**SHORT EXERCISE**
Type out the complete listing below word for word, without its pictures.

**DATA TO PROCESS**
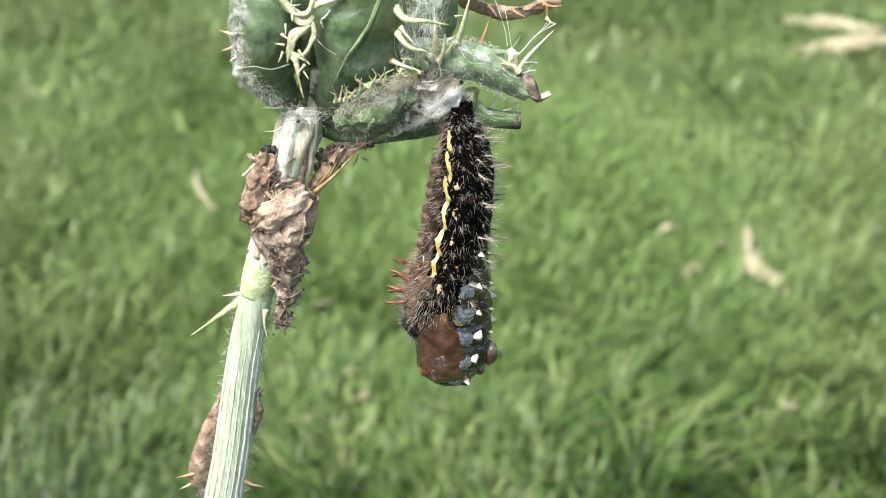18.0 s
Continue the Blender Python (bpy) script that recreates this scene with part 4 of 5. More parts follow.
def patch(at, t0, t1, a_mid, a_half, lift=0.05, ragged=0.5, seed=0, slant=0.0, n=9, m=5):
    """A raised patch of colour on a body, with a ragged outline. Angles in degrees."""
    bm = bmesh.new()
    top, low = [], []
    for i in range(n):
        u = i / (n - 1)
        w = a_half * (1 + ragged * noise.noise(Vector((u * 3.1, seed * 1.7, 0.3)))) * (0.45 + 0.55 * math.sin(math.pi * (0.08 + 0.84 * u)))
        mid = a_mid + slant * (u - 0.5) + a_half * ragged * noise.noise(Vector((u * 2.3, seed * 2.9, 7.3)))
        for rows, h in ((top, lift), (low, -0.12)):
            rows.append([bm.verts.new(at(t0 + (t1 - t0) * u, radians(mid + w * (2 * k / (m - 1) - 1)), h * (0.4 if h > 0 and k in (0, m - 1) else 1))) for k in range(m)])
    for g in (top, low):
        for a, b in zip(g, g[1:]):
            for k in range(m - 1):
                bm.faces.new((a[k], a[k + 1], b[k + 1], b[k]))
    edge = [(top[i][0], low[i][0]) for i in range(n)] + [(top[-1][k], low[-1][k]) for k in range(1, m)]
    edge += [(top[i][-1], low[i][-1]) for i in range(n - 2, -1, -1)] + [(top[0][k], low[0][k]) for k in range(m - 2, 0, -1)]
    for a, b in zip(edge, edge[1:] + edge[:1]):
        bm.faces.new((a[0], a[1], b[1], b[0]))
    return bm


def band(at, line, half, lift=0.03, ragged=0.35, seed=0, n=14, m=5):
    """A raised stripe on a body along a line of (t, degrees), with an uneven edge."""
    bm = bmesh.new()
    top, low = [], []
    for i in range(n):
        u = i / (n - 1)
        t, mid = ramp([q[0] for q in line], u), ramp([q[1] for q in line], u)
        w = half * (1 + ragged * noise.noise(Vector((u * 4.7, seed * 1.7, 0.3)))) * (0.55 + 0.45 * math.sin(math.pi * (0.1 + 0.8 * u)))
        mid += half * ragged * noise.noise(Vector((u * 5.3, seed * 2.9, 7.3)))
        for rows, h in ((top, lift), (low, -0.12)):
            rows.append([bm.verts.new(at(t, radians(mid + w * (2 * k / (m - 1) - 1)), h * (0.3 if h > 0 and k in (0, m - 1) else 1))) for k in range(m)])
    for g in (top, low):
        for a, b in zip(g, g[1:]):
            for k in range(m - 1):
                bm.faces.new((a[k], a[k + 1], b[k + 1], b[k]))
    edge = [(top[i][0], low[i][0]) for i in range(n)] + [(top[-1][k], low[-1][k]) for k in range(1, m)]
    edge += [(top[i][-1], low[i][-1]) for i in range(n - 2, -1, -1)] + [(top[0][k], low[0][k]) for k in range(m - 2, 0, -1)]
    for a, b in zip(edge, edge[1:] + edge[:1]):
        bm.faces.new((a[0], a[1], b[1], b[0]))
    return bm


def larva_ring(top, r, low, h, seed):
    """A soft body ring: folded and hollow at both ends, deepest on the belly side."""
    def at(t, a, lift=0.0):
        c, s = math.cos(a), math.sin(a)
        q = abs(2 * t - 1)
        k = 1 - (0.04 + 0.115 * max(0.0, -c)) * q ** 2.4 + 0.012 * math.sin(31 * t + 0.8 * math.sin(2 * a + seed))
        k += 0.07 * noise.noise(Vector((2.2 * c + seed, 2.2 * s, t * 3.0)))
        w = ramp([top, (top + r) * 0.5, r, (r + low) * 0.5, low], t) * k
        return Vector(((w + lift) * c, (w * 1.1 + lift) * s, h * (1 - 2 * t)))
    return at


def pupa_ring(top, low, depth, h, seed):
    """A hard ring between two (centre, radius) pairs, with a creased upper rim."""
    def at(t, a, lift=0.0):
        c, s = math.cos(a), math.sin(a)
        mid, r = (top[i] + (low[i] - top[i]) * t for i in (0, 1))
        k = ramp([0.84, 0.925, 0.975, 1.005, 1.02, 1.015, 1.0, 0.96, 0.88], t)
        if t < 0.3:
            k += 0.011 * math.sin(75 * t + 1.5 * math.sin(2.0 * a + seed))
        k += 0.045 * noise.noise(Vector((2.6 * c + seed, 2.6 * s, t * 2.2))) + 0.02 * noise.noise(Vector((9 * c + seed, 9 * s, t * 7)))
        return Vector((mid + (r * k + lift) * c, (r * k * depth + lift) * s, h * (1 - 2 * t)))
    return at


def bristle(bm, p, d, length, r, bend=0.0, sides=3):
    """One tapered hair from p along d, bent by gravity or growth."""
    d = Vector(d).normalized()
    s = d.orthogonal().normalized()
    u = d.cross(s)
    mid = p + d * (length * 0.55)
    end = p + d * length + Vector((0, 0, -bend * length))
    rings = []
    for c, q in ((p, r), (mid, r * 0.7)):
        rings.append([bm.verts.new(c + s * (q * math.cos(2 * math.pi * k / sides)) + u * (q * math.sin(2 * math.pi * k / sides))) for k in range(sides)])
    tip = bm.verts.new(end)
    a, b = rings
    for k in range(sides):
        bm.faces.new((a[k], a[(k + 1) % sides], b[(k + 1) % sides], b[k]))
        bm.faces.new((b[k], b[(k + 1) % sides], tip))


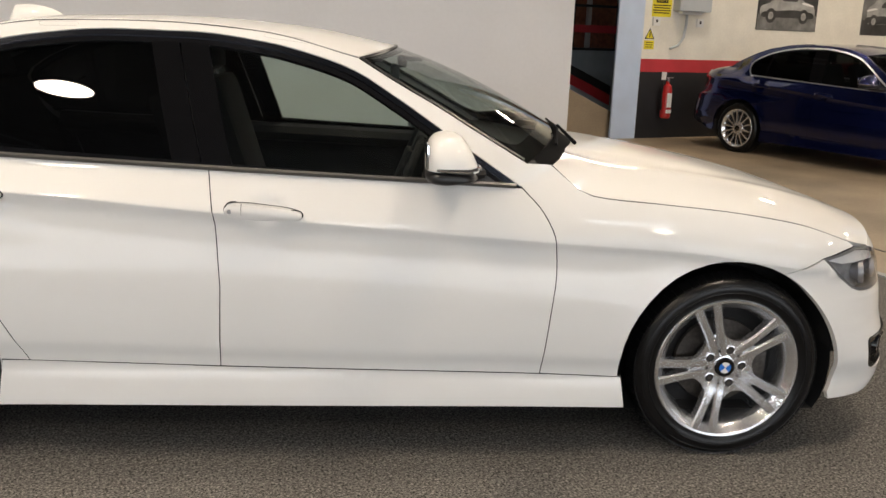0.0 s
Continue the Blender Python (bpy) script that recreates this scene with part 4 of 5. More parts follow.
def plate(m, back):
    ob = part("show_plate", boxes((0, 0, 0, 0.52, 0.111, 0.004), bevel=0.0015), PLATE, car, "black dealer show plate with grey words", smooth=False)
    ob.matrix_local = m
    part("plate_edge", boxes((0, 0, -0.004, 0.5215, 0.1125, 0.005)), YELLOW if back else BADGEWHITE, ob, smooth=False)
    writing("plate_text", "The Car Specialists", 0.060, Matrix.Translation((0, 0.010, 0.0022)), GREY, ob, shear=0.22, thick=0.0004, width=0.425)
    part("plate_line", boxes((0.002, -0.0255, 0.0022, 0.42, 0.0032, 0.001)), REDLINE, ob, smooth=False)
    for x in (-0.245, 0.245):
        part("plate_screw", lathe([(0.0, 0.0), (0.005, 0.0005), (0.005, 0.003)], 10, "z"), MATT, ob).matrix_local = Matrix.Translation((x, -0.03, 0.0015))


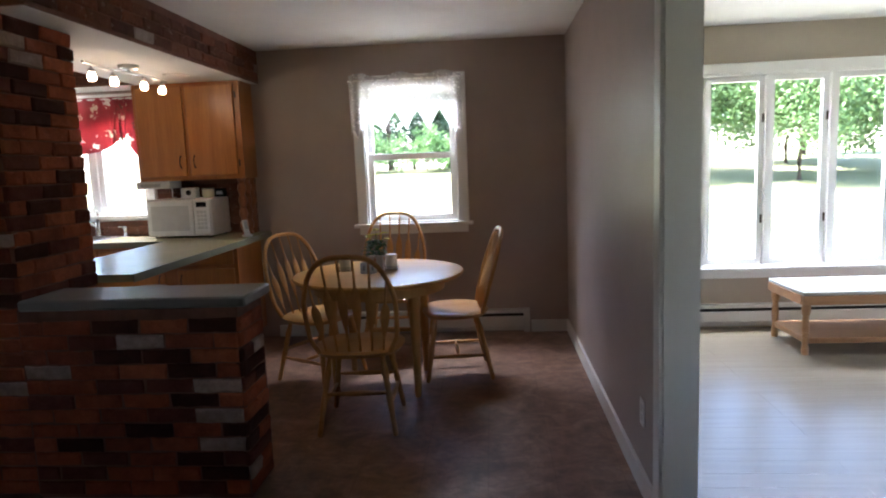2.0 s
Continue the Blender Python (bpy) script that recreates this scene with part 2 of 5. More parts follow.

**SOLUTION BELOW**
18.0 s
Continue the Blender Python (bpy) script that recreates this scene with part 4 of 5. More parts follow.
def patch(at, t0, t1, a_mid, a_half, lift=0.05, ragged=0.5, seed=0, slant=0.0, n=9, m=5):
    """A raised patch of colour on a body, with a ragged outline. Angles in degrees."""
    bm = bmesh.new()
    top, low = [], []
    for i in range(n):
        u = i / (n - 1)
        w = a_half * (1 + ragged * noise.noise(Vector((u * 3.1, seed * 1.7, 0.3)))) * (0.45 + 0.55 * math.sin(math.pi * (0.08 + 0.84 * u)))
        mid = a_mid + slant * (u - 0.5) + a_half * ragged * noise.noise(Vector((u * 2.3, seed * 2.9, 7.3)))
        for rows, h in ((top, lift), (low, -0.12)):
            rows.append([bm.verts.new(at(t0 + (t1 - t0) * u, radians(mid + w * (2 * k / (m - 1) - 1)), h * (0.4 if h > 0 and k in (0, m - 1) else 1))) for k in range(m)])
    for g in (top, low):
        for a, b in zip(g, g[1:]):
            for k in range(m - 1):
                bm.faces.new((a[k], a[k + 1], b[k + 1], b[k]))
    edge = [(top[i][0], low[i][0]) for i in range(n)] + [(top[-1][k], low[-1][k]) for k in range(1, m)]
    edge += [(top[i][-1], low[i][-1]) for i in range(n - 2, -1, -1)] + [(top[0][k], low[0][k]) for k in range(m - 2, 0, -1)]
    for a, b in zip(edge, edge[1:] + edge[:1]):
        bm.faces.new((a[0], a[1], b[1], b[0]))
    return bm


def band(at, line, half, lift=0.03, ragged=0.35, seed=0, n=14, m=5):
    """A raised stripe on a body along a line of (t, degrees), with an uneven edge."""
    bm = bmesh.new()
    top, low = [], []
    for i in range(n):
        u = i / (n - 1)
        t, mid = ramp([q[0] for q in line], u), ramp([q[1] for q in line], u)
        w = half * (1 + ragged * noise.noise(Vector((u * 4.7, seed * 1.7, 0.3)))) * (0.55 + 0.45 * math.sin(math.pi * (0.1 + 0.8 * u)))
        mid += half * ragged * noise.noise(Vector((u * 5.3, seed * 2.9, 7.3)))
        for rows, h in ((top, lift), (low, -0.12)):
            rows.append([bm.verts.new(at(t, radians(mid + w * (2 * k / (m - 1) - 1)), h * (0.3 if h > 0 and k in (0, m - 1) else 1))) for k in range(m)])
    for g in (top, low):
        for a, b in zip(g, g[1:]):
            for k in range(m - 1):
                bm.faces.new((a[k], a[k + 1], b[k + 1], b[k]))
    edge = [(top[i][0], low[i][0]) for i in range(n)] + [(top[-1][k], low[-1][k]) for k in range(1, m)]
    edge += [(top[i][-1], low[i][-1]) for i in range(n - 2, -1, -1)] + [(top[0][k], low[0][k]) for k in range(m - 2, 0, -1)]
    for a, b in zip(edge, edge[1:] + edge[:1]):
        bm.faces.new((a[0], a[1], b[1], b[0]))
    return bm


def larva_ring(top, r, low, h, seed):
    """A soft body ring: folded and hollow at both ends, deepest on the belly side."""
    def at(t, a, lift=0.0):
        c, s = math.cos(a), math.sin(a)
        q = abs(2 * t - 1)
        k = 1 - (0.04 + 0.115 * max(0.0, -c)) * q ** 2.4 + 0.012 * math.sin(31 * t + 0.8 * math.sin(2 * a + seed))
        k += 0.07 * noise.noise(Vector((2.2 * c + seed, 2.2 * s, t * 3.0)))
        w = ramp([top, (top + r) * 0.5, r, (r + low) * 0.5, low], t) * k
        return Vector(((w + lift) * c, (w * 1.1 + lift) * s, h * (1 - 2 * t)))
    return at


def pupa_ring(top, low, depth, h, seed):
    """A hard ring between two (centre, radius) pairs, with a creased upper rim."""
    def at(t, a, lift=0.0):
        c, s = math.cos(a), math.sin(a)
        mid, r = (top[i] + (low[i] - top[i]) * t for i in (0, 1))
        k = ramp([0.84, 0.925, 0.975, 1.005, 1.02, 1.015, 1.0, 0.96, 0.88], t)
        if t < 0.3:
            k += 0.011 * math.sin(75 * t + 1.5 * math.sin(2.0 * a + seed))
        k += 0.045 * noise.noise(Vector((2.6 * c + seed, 2.6 * s, t * 2.2))) + 0.02 * noise.noise(Vector((9 * c + seed, 9 * s, t * 7)))
        return Vector((mid + (r * k + lift) * c, (r * k * depth + lift) * s, h * (1 - 2 * t)))
    return at


def bristle(bm, p, d, length, r, bend=0.0, sides=3):
    """One tapered hair from p along d, bent by gravity or growth."""
    d = Vector(d).normalized()
    s = d.orthogonal().normalized()
    u = d.cross(s)
    mid = p + d * (length * 0.55)
    end = p + d * length + Vector((0, 0, -bend * length))
    rings = []
    for c, q in ((p, r), (mid, r * 0.7)):
        rings.append([bm.verts.new(c + s * (q * math.cos(2 * math.pi * k / sides)) + u * (q * math.sin(2 * math.pi * k / sides))) for k in range(sides)])
    tip = bm.verts.new(end)
    a, b = rings
    for k in range(sides):
        bm.faces.new((a[k], a[(k + 1) % sides], b[(k + 1) % sides], b[k]))
        bm.faces.new((b[k], b[(k + 1) % sides], tip))


0.0 s
Continue the Blender Python (bpy) script that recreates this scene with part 4 of 5. More parts follow.
def plate(m, back):
    ob = part("show_plate", boxes((0, 0, 0, 0.52, 0.111, 0.004), bevel=0.0015), PLATE, car, "black dealer show plate with grey words", smooth=False)
    ob.matrix_local = m
    part("plate_edge", boxes((0, 0, -0.004, 0.5215, 0.1125, 0.005)), YELLOW if back else BADGEWHITE, ob, smooth=False)
    writing("plate_text", "The Car Specialists", 0.060, Matrix.Translation((0, 0.010, 0.0022)), GREY, ob, shear=0.22, thick=0.0004, width=0.425)
    part("plate_line", boxes((0.002, -0.0255, 0.0022, 0.42, 0.0032, 0.001)), REDLINE, ob, smooth=False)
    for x in (-0.245, 0.245):
        part("plate_screw", lathe([(0.0, 0.0), (0.005, 0.0005), (0.005, 0.003)], 10, "z"), MATT, ob).matrix_local = Matrix.Translation((x, -0.03, 0.0015))


2.0 s
Continue the Blender Python (bpy) script that recreates this scene with part 2 of 5. More parts follow.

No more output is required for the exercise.